### RAW DATA
○ ○ ○ ○
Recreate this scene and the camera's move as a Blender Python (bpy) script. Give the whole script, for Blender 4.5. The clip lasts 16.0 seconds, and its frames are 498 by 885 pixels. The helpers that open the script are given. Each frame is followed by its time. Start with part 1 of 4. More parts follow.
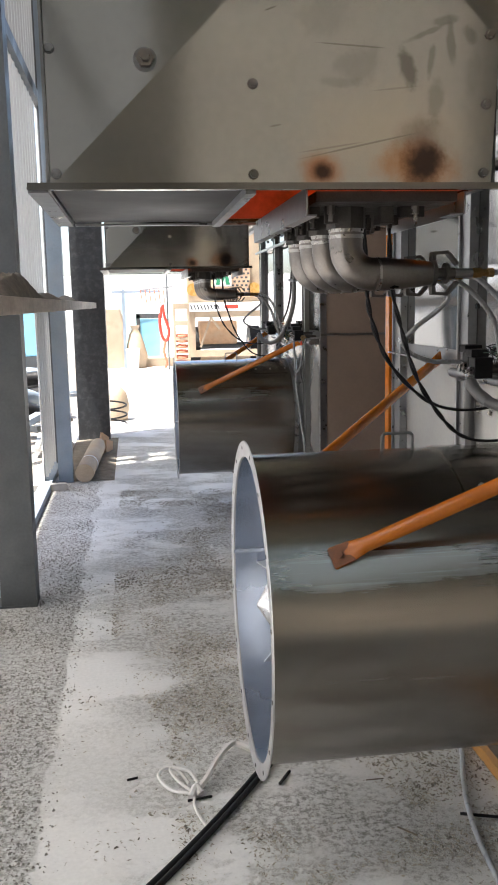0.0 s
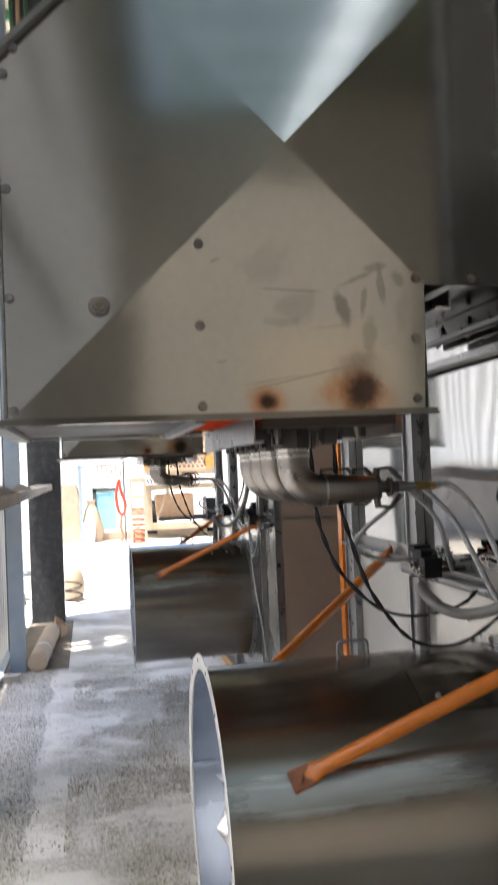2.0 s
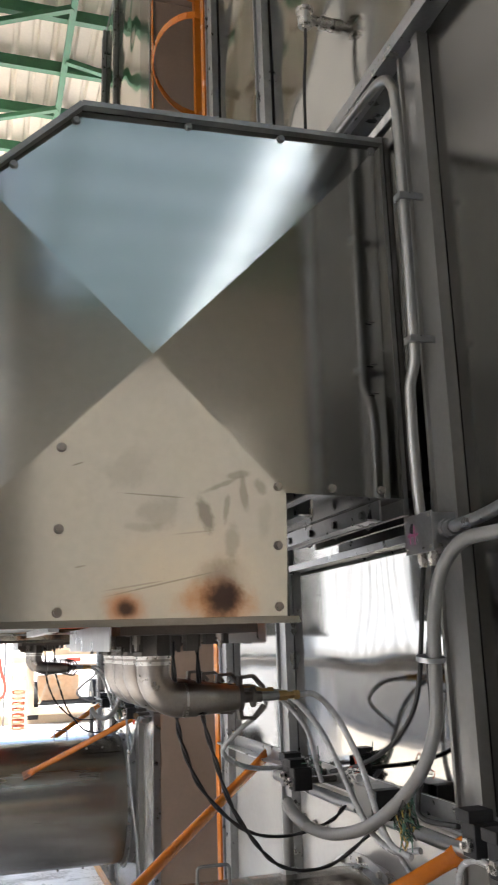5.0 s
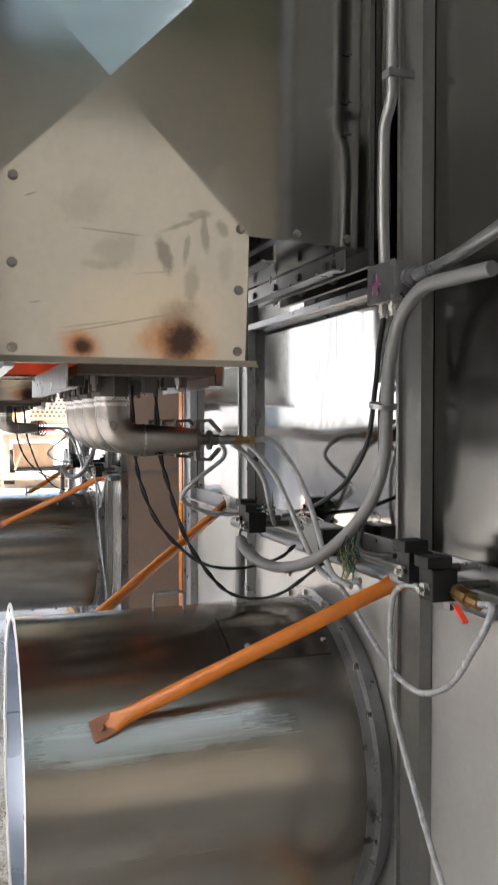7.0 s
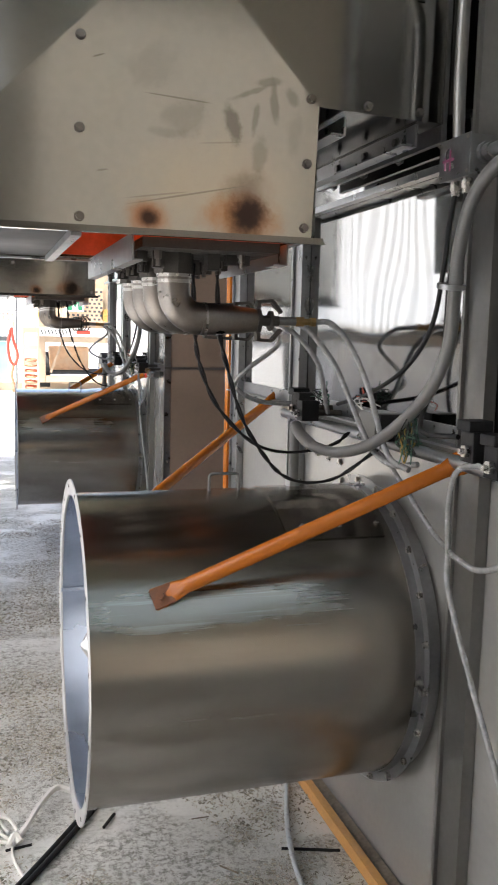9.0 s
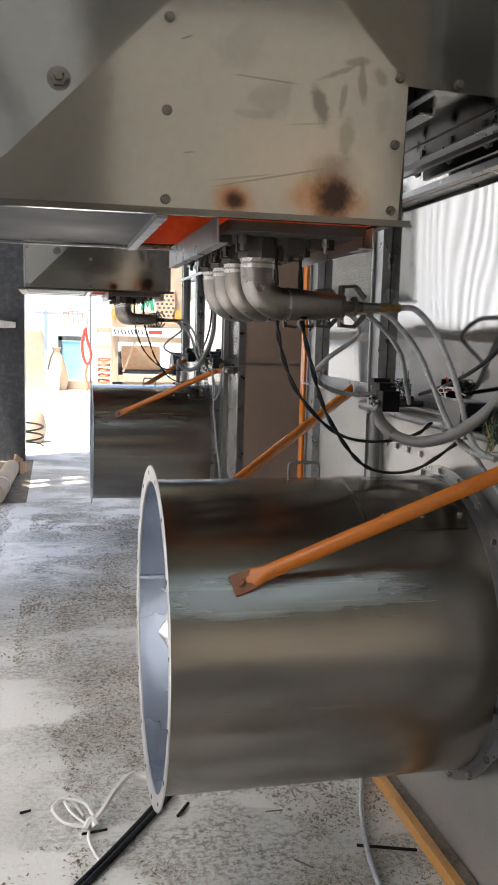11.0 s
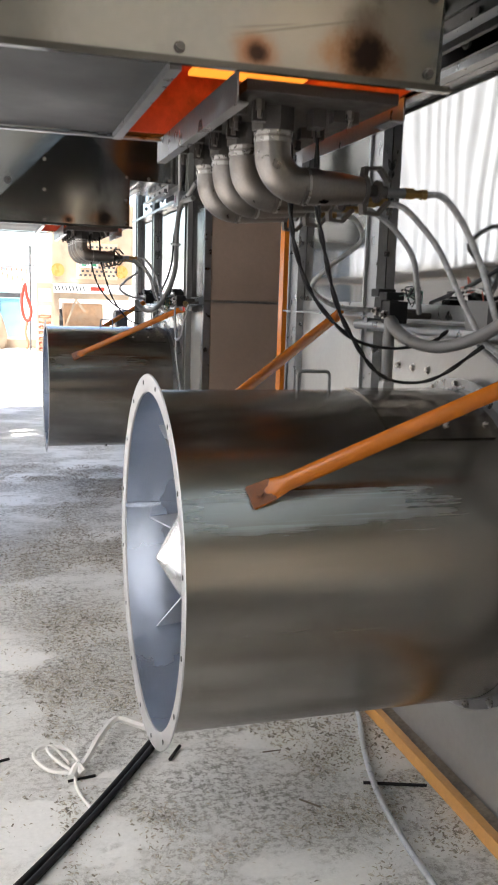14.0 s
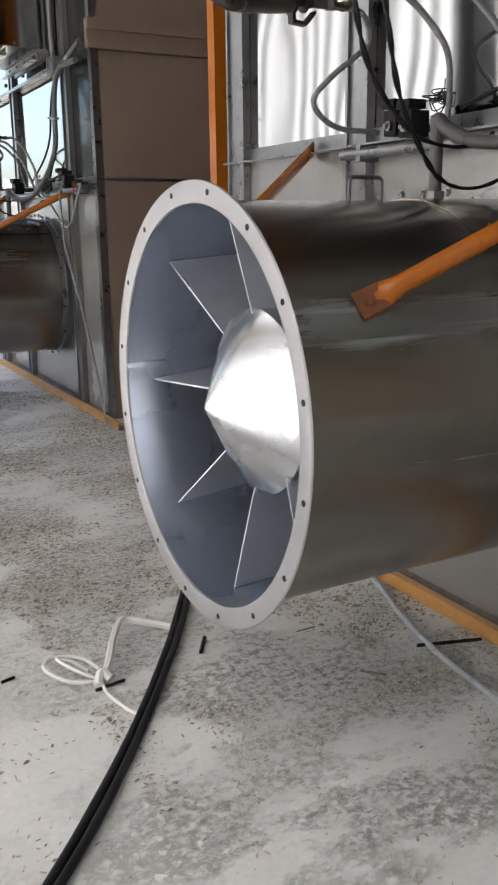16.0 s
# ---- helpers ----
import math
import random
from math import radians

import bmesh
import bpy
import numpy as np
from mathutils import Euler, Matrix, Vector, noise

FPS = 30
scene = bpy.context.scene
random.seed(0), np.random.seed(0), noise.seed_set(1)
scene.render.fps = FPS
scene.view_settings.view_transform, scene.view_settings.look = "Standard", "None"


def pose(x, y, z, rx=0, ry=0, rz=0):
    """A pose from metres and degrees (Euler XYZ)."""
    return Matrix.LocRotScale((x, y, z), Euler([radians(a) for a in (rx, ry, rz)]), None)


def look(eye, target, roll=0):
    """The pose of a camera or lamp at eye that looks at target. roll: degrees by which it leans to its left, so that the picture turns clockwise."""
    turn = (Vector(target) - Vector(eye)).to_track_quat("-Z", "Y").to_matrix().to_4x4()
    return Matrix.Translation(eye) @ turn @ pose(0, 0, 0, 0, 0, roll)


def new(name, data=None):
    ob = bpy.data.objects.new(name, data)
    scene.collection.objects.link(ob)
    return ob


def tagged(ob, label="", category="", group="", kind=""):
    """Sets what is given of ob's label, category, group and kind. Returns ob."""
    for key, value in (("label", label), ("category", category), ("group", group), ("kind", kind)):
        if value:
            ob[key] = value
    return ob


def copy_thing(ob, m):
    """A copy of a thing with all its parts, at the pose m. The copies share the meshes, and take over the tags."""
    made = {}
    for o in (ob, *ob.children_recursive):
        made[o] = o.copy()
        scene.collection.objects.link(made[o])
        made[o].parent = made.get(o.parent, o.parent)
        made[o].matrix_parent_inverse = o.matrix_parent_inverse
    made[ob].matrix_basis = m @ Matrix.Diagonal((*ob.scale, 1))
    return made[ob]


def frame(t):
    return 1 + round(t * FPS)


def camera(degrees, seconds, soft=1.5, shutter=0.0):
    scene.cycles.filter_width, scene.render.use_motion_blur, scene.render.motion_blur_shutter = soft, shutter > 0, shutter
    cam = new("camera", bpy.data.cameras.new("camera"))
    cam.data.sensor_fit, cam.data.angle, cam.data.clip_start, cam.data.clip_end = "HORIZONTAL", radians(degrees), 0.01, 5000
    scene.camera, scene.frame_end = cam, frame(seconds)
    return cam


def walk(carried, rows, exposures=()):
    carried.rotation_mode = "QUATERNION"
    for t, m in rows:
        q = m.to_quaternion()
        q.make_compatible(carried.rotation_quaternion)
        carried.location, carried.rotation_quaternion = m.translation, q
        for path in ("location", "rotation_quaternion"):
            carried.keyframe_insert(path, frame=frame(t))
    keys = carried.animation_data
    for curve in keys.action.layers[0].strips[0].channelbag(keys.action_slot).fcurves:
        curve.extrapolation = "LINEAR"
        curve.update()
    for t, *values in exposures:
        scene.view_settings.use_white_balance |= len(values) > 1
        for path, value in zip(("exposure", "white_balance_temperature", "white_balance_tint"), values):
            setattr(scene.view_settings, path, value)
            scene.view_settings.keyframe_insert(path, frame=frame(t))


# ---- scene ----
○ ○ ○ ○
### WORK TO COMPLETE
List all lines in the material containing the string "from".

### TASK RESULT
from math import radians
from mathutils import Euler, Matrix, Vector, noise
    """A pose from metres and degrees (Euler XYZ)."""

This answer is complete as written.